Leider findet die Methodik, die Phillips und Strobl für ihre Analyse benutzt haben, nur kurz in der Einleitung und im Anhang Erwähnung. Trotzdem oder gerade deswegen ist dieses Buch sicherlich nicht nur für Comicfans eine interessante Lektüre; es ist auch für sozialwissenschaftlich unerfahrene Leser/innen verständlich und interessant. So lässt sich das neunte Kapitel, „Apocalyptic Incapacitation: The ‚Maximum-Maximum’ response to crime”, auch als kurze Einführung in die Kriminologie lesen.
Bei Phillips‘ und Strobls Analysen fällt auf, dass sie den/die Comicbuch-Leser/in als kritisch und reflektiert porträtieren, der/die sich der Karikierung der Realität im Comicbuch sehr wohl bewusst ist und das Medium eben genau zu der genannten Auseinandersetzung mit Diversität nutzt.
Leider scheint diese Toleranz nur auf den/die Leser/in von Comicbüchern zuzutreffen, so beschreiben Phillips und Strobl in ihrem Fazit den American Way of Life mit den Worten: „we believe these books reflect a general and enduring American social conservatism and fear of crime that are palpable in many other media and reflect the larger social context” (221). Etwas verwirren kann, dass auf der anderen Seite Superhelden als „attacks on conservative values” (225) dienen.
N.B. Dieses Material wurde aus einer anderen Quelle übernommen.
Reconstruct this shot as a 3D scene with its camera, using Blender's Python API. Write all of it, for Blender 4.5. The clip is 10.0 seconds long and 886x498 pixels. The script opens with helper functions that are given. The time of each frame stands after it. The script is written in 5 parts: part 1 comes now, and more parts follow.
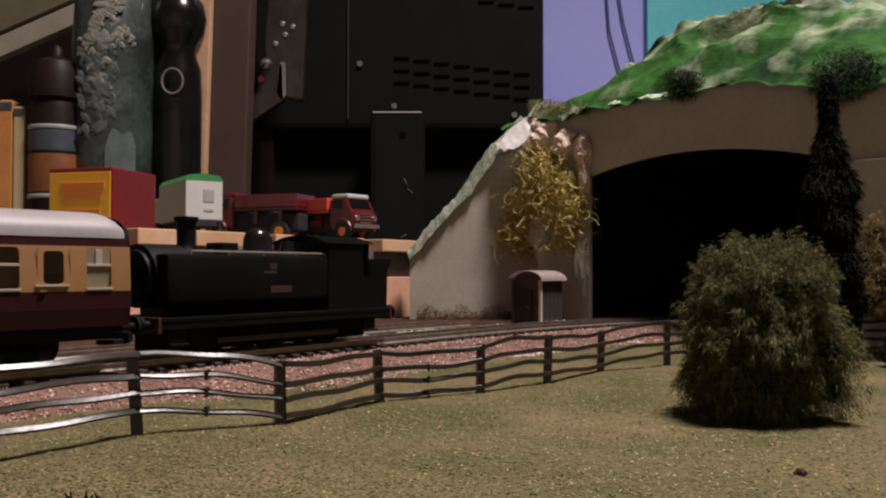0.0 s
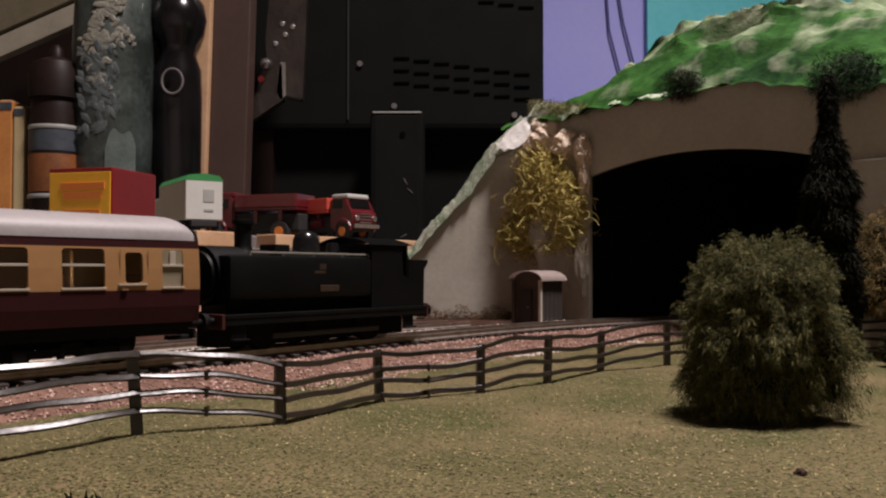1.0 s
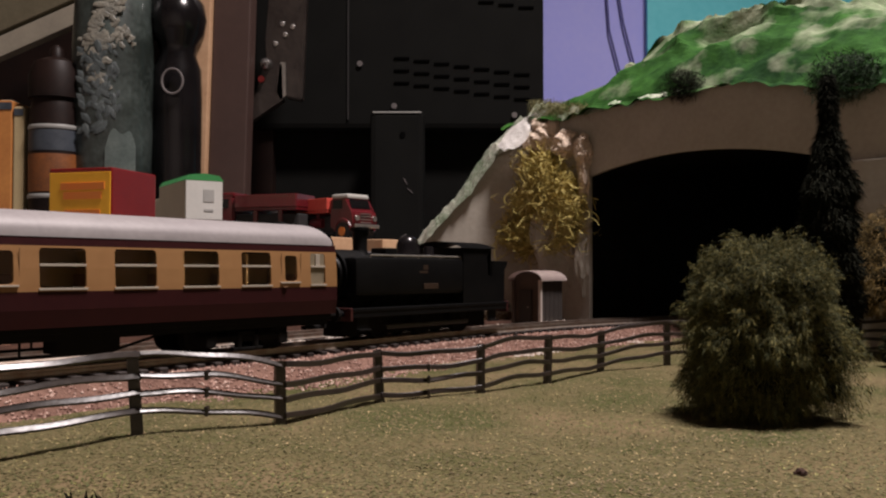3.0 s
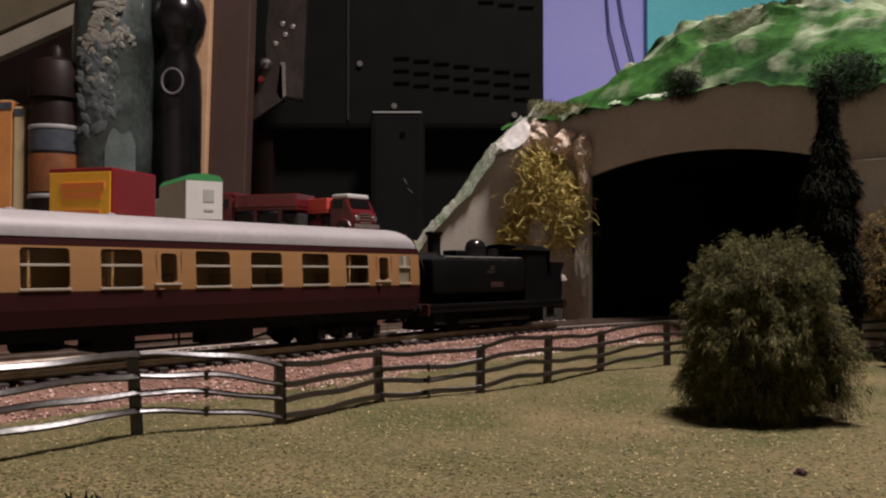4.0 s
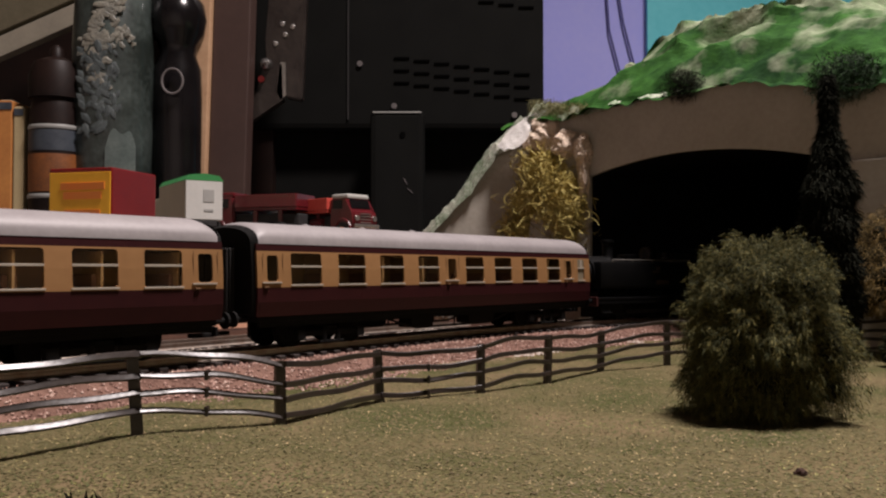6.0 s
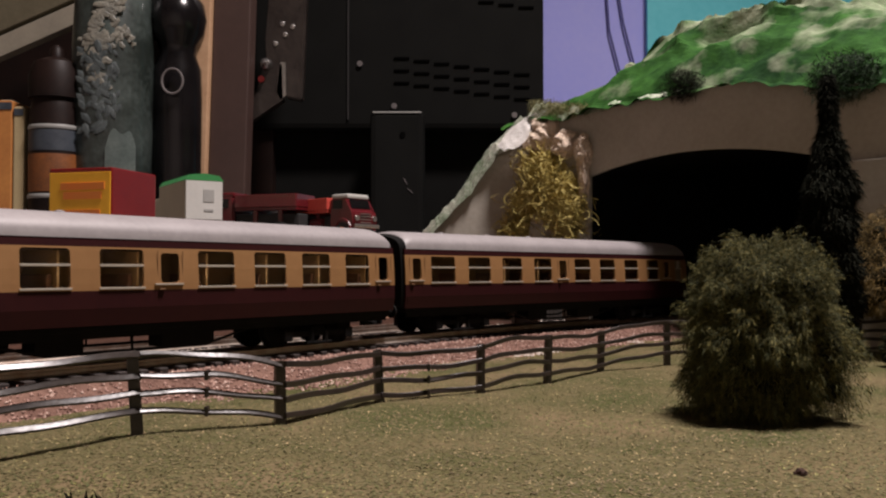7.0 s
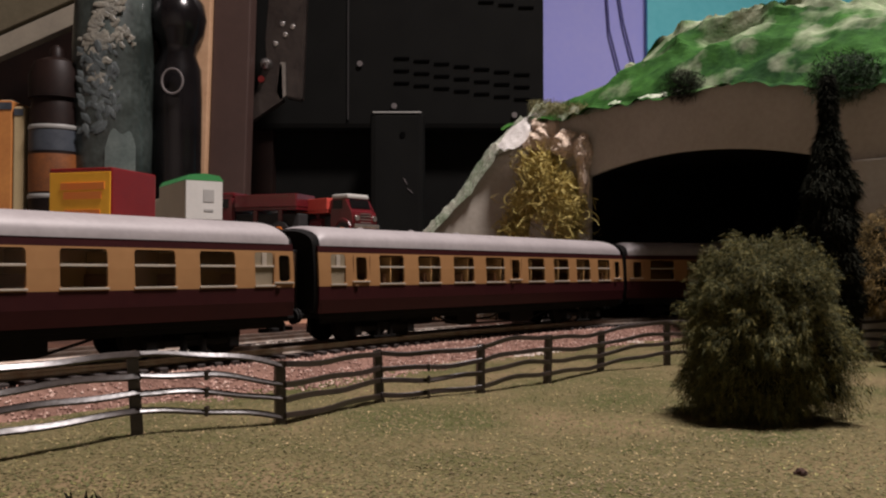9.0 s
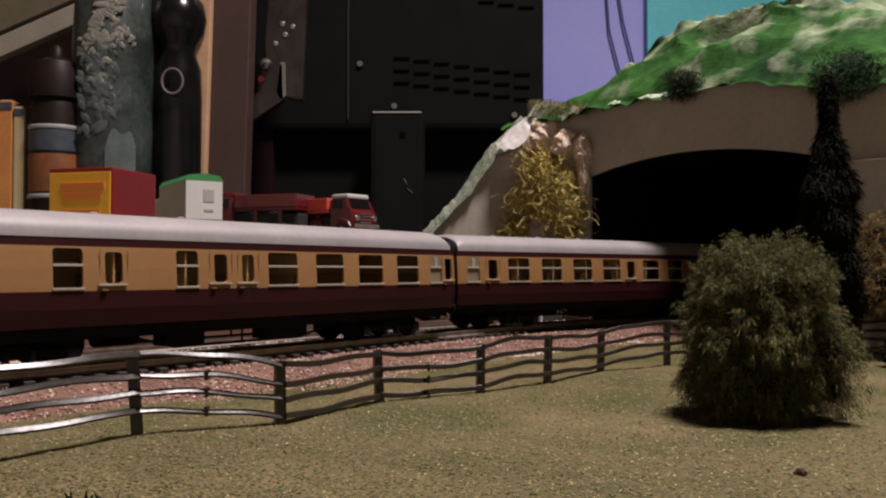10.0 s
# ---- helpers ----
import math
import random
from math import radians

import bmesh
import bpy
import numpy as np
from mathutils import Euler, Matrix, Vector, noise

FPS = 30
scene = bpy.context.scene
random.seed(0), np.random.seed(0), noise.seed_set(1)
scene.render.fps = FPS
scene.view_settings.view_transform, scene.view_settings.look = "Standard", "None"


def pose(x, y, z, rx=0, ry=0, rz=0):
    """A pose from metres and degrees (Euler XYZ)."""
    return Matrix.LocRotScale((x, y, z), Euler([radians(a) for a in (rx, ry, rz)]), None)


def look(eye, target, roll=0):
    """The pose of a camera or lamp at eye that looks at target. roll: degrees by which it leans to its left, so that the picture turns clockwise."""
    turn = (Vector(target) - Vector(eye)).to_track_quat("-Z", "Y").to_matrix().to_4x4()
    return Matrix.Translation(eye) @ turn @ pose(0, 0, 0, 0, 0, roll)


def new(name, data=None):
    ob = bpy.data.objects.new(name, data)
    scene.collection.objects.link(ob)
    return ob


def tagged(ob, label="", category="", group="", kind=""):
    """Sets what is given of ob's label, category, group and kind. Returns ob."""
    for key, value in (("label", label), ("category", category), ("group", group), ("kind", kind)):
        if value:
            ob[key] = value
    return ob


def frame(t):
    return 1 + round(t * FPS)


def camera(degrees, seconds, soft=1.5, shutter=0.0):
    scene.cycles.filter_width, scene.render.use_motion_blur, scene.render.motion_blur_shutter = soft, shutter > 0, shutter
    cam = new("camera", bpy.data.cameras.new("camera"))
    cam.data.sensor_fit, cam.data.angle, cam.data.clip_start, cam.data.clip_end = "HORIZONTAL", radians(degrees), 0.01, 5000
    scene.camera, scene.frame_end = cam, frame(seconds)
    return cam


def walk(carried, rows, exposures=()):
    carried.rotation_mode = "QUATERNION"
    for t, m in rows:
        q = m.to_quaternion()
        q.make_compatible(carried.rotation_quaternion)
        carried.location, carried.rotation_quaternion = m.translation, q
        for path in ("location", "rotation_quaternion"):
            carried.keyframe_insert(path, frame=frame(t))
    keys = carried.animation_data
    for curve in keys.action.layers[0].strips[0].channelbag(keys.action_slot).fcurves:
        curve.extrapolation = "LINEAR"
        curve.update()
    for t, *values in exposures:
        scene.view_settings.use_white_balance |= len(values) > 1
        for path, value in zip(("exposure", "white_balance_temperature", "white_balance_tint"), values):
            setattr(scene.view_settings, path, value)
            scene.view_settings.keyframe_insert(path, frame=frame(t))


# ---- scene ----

# A model railway in 1:76, in true metres; z = 0 is just under the railhead.
cam = camera(52.07, 10.0, soft=2.2)
EYE = pose(0, 0, 0.032, 91.43, 0, 0)
walk(cam, [(0, EYE), (10.0, EYE)], exposures=[(0, 0.0), (10.0, 0.0)])

# ---- light ----
world = bpy.data.worlds.new("world")
scene.world = world
world.use_nodes = True
world.node_tree.nodes["Background"].inputs[0].default_value = (1.0, 0.86, 0.7, 1)
world.node_tree.nodes["Background"].inputs[1].default_value = 0.02


def lamp(name, place, target, size, watts, colour):
    data = bpy.data.lights.new(name, "AREA")
    data.shape, data.size, data.energy, data.color, data.spread = "DISK", size, watts, colour, radians(125)
    ob = new(name, data)
    ob.matrix_world = look(place, target)
    return ob


ceiling_lamp = lamp("ceiling_lamp", (0.36, 0.31, 1.36), (0.10, -0.02, 0.0), 0.26, 25.0, (1.0, 0.88, 0.86))

# ---- materials ----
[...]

So lassen Phillips und Strobl den/die Leser/in am Ende doch ziemlich allein damit, ob Comicbücher nun eher dazu dienen, die konservativen amerikanischen Werte zu unterstützen oder sie herauszufordern.
Trotzdem – es ist den Autorinnen gelungen aufzuzeigen, dass Comicbücher (zumindest im amerikanischen Kontext) dazu geeignet sind, einen größeren sozialen Zusammenhang zu untersuchen und auch zu verstehen. Sie versöhnen mit dem vorgenannten Verwirrungsanlass, wenn sie feststellen, dass das Comicbuch wohl nicht ursächlich für den American Way of Life, sondern nur seine Reflexion sei.